Dopo l’episodio di Joe Biden, che ha pubblicamente convenuto sul fatto che Vladimir Putin sia un assassino, qualche giorno fa è toccato a Mario Draghi, che ha chiamato «dittatore» Recep Tayyip Erdoğan, trovarsi nella stessa scomoda posizione e finire incolpato non di mendacio, ma di un uso sconveniente della verità.
Ci sono molte ragioni onorevoli e in senso lato “professionali” per cui un politico dovrebbe usare prudenza nel qualificare amici e avversari in modo eccessivamente disinvolto, cioè senza badare agli effetti delle parole sulle cose. Peraltro, una verità pronunciata con leggerezza, al solo fine di averne un vantaggio (anche solo reputazionale) e non di trarne conseguenze coerenti sul piano dei fatti, è sempre una verità dissipata nell’incoerenza e nell’irrilevanza. La buona coscienza a buon mercato è, per certi versi, l’opposto dell’etica della responsabilità.
Ma nelle parole di Biden e di Draghi – e nell’orgoglio e nel sollievo che soprattutto le prime hanno suscitato in milioni di occidentali, sull’una e sull’altra sponda dell’Atlantico – è anche possibile leggere qualcosa di molto più serio e profondo, cioè una reazione cosciente alla deriva agnostica o conformistica della democrazia e alla crisi culturale e economica del suo modello, che ormai minaccia dall’interno e non solo dall’esterno la costituzione politica dell’Occidente.
La democrazia, cioè, più precisamente, la liberal-democrazia non è un regime politico come un altro, cioè non è semplicemente un sistema che, alla pari degli altri, anche se con regole diverse e più “umane”, organizza il funzionamento del potere politico. È un regime fondato sull’esigenza del controllo e della limitazione del potere, in nome della libertà.
La forza della differenza e dello scandalo, che la democrazia rappresenta e porta con sé, è tutta in questa dialettica instaurata tra la politica e il potere, per una superiore esigenza di tutela della libertà umana. Laddove la politica e il potere coincidono – cioè dove non c’è politica fuori o contro i palazzi del potere – anche la verità coincide con il potere e quindi la menzogna diventa verità di Stato.
In questo quadro, le parole di Biden, come quelle di Draghi, cessano di apparire puri orpelli o scivoloni retorici e diventano denuncia dell’impostura e della menzogna che il potere assoluto, cioè incontrollato, porta con sé e soprattutto affermazione del legame inscindibile tra la libertà degli uomini e la libertà di dire la verità, dentro e fuori dal campo della politica.

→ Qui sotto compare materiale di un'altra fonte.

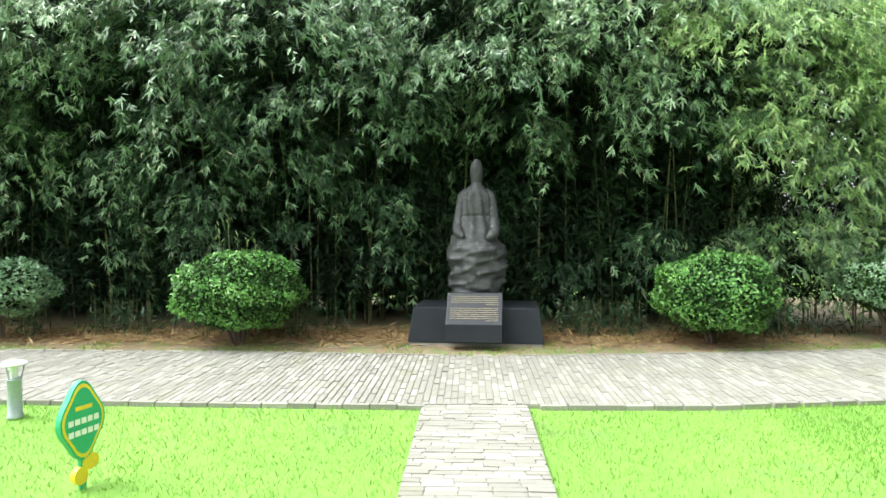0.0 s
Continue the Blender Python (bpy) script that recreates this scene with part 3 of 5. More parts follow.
def hall_bay(h, m, u0, u1, window, first_r, last_r, paint=M_MAROON):
    """One wall bay in a frame where x runs along the wall, y outward and z up."""
    f = 0.0
    a, b = u0 + first_r * 0.9, u1 - last_r * 0.9
    mid = (u0 + u1) / 2
    bm = Shape
    put("bottom_rail", bm(m).box(a, b, f - 0.09, f + 0.035, HZ, 0.74), paint, h, bevel=0.008)
    put("mid_rail", bm(m).box(a, b, f - 0.09, f + 0.04, 1.25, 1.45), paint, h, bevel=0.008)
    put("lintel", bm(m).box(a, b, f - 0.09, f + 0.04, 2.885, 3.05), paint, h, bevel=0.008)
    put("tie_beam", bm(m).box(a, b, f - 0.09, f + 0.045, 3.14, 3.315), paint, h, bevel=0.008)
    put("wall_panel", bm(m).box(u0, u1, f - 0.07, f + 0.005, 0.735, 1.26), M_WHITE, h, "white plastered panel")
    put("wall_panel", bm(m).box(u0, u1, f - 0.07, f + 0.004, 3.045, 3.145), M_WHITE, h)
    if u1 - u0 > 2:
        put("stud", bm(m).box(mid - 0.1, mid + 0.1, f - 0.06, f + 0.034, 0.742, 1.248), paint, h, bevel=0.006)
    put("stud", bm(m).box(mid - 0.05, mid + 0.05, f - 0.06, f + 0.034, 3.052, 3.138), paint, h)
    if window:
        wa, wb = a + 0.29, b - 0.27
        put("wall_panel", bm(m).box(u0, wa + 0.01, f - 0.07, f + 0.006, 1.445, 2.89), M_WHITE, h)
        put("wall_panel", bm(m).box(wb - 0.01, u1, f - 0.07, f + 0.006, 1.445, 2.89), M_WHITE, h)
        w = put("window", bm(m).box(wa + 0.02, wb - 0.02, f - 0.16, f - 0.12, 1.45, 2.886), M_DARKWOOD, h, "maroon barred window with dark boards behind")
        for p, q in ((wa, wa + 0.2), (wb - 0.2, wb)):
            put("frame", bm(m).box(p, q, f - 0.1, f + 0.03, 1.452, 2.883), paint, w, bevel=0.008)
        put("frame", bm(m).box(wa + 0.2, wb - 0.2, f - 0.1, f + 0.025, 1.452, 1.53), paint, w, bevel=0.008)
        put("frame", bm(m).box(wa + 0.2, wb - 0.2, f - 0.1, f + 0.025, 2.82, 2.883), paint, w, bevel=0.008)
        n = 8
        bar = Shape().prism([(-0.036, -0.012), (-0.03, -0.034), (0.036, 0.012), (0.03, 0.034)], 1.5, 2.85, "z").mesh("bar")
        bar.materials.append(paint)
        for k in range(n):
            u = wa + 0.2 + (wb - wa - 0.4) * (k + 0.5) / n
            put("bar", bar, None, w, m=m @ Matrix.Translation((u, f - 0.03, 0)))
        for k in (0, 3, 5):
            u = wa + 0.2 + (wb - wa - 0.4) * (k + 1.0) / n
            put("pale_strip", bm(m).box(u - 0.025, u + 0.015, f - 0.118, f - 0.108, 1.55, 2.8), M_GREYBOARD, w)
    else:
        put("wall_panel", bm(m).box(u0, u1, f - 0.07, f + 0.006, 1.445, 2.89), M_WHITE, h)
    # frieze: green panels, dark beams, curved struts
    for z0, z1 in ((3.31, 3.665), (3.775, 4.035), (4.145, 4.32)):
        put("frieze_panel", bm(m).box(u0, u1, f - 0.07, f - 0.02, z0, z1), M_GREEN, h)
    for z0, z1 in ((3.66, 3.78), (4.03, 4.15), (4.3, 4.42)):
        put("frieze_beam", bm(m).box(u0, u1, f - 0.08, f + 0.05, z0, z1), M_DARKWOOD, h, bevel=0.006)
    put("eave_wall", bm(m).box(u0 - 0.1, u1 + 0.1, f - 0.2, f - 0.1, 4.3, 5.02), M_DARKWOOD, h)
    put("frieze_post", bm(m).box(mid - 0.045, mid + 0.045, f - 0.06, f + 0.03, 3.6, 4.03), M_DARKWOOD, h, bevel=0.006)
    put("frieze_post", bm(m).box(mid - 0.045, mid + 0.045, f - 0.06, f + 0.03, 4.15, 4.3), M_DARKWOOD, h, bevel=0.006)
    for g in (-1, 1):
        run = [(mid + g * (0.02 + 0.33 * (q / 8) ** 1.9), 3.61 - 0.3 * (q / 8) ** 0.8) for q in range(9)]
        put("frieze_strut", bm(m).prism([(x - 0.035, z) for x, z in run] + [(x + 0.035, z) for x, z in run[::-1]], f - 0.05, f + 0.025, "y"), M_DARKWOOD, h)


def hall_bracket(h, m):
    """Bracket set over a hall column: cap block, three tiers along the wall, arms out towards the eave."""
    s = Shape(m)
    s.prism([(-0.11, 3.33), (0.11, 3.33), (0.16, 3.5), (-0.16, 3.5)], -0.16, 0.2, "y")
    for z, a, d in ((3.48, 0.27, 0.1), (3.78, 0.36, 0.1), (4.1, 0.42, 0.1)):
        s.prism([(-a, z + 0.17), (-a, z + 0.1), (-a * 0.8, z + 0.02), (a * 0.8, z + 0.02), (a, z + 0.1), (a, z + 0.17)], -0.06, 0.12, "y")
        for u in (-a + 0.07, a - 0.07):
            s.prism([(u - 0.05, z + 0.15), (u + 0.05, z + 0.15), (u + 0.07, z + 0.26), (u - 0.07, z + 0.26)], -0.07, 0.14, "y")
    for z, d in ((3.64, 0.3), (3.9, 0.52), (4.14, 0.8)):
        s.prism([(0.0, z), (d * 0.8, z), (d, z + 0.08), (d, z + 0.14), (0.0, z + 0.14)], -0.055, 0.055, "x")
        s.prism([(d - 0.16, z + 0.15), (d + 0.02, z + 0.15), (d + 0.05, z + 0.25), (d - 0.19, z + 0.25)], -0.16 if d > 0.5 else -0.08, 0.16 if d > 0.5 else 0.08, "x")
    put("bracket", s, M_DARKWOOD, h, bevel=0.006)


def hall_roof_z(d, along):
    """Height of the hall roof at d metres in from the eave; along: metres from the nearest corner."""
    lift = 0.28 * max(0.0, 1 - along / 2.6) ** 2
    return EZ + 0.42 * d + 0.035 * d * d + lift * max(0.0, 1 - d / 4.5)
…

A costo di sembrare troppo ottimista, voglio sperare che ad avere mosso le parole di Biden e di Draghi non siano stati la smargiasseria in un caso e l’inesperienza nell’altro, ma la preoccupazione che, anche dalle nostre parti, qualcuno a quelle verità di stato di Mosca e di Ankara abbia iniziato a credere e pensi quindi che sia vero, proprio vero, che Putin è il caro leader del popolo russo e Erdoğan un capo democratico un po’ manesco, ma tutto sommato accettabile.
E che la democrazia, in fondo, possa avere anche la forma di un potere plebiscitato da grandi masse manovrate, intimidite e condizionate dalla minaccia e dalla violenza. Quelle parole rischiose di Biden e di Draghi suonano la sveglia alle democrazie addormentate.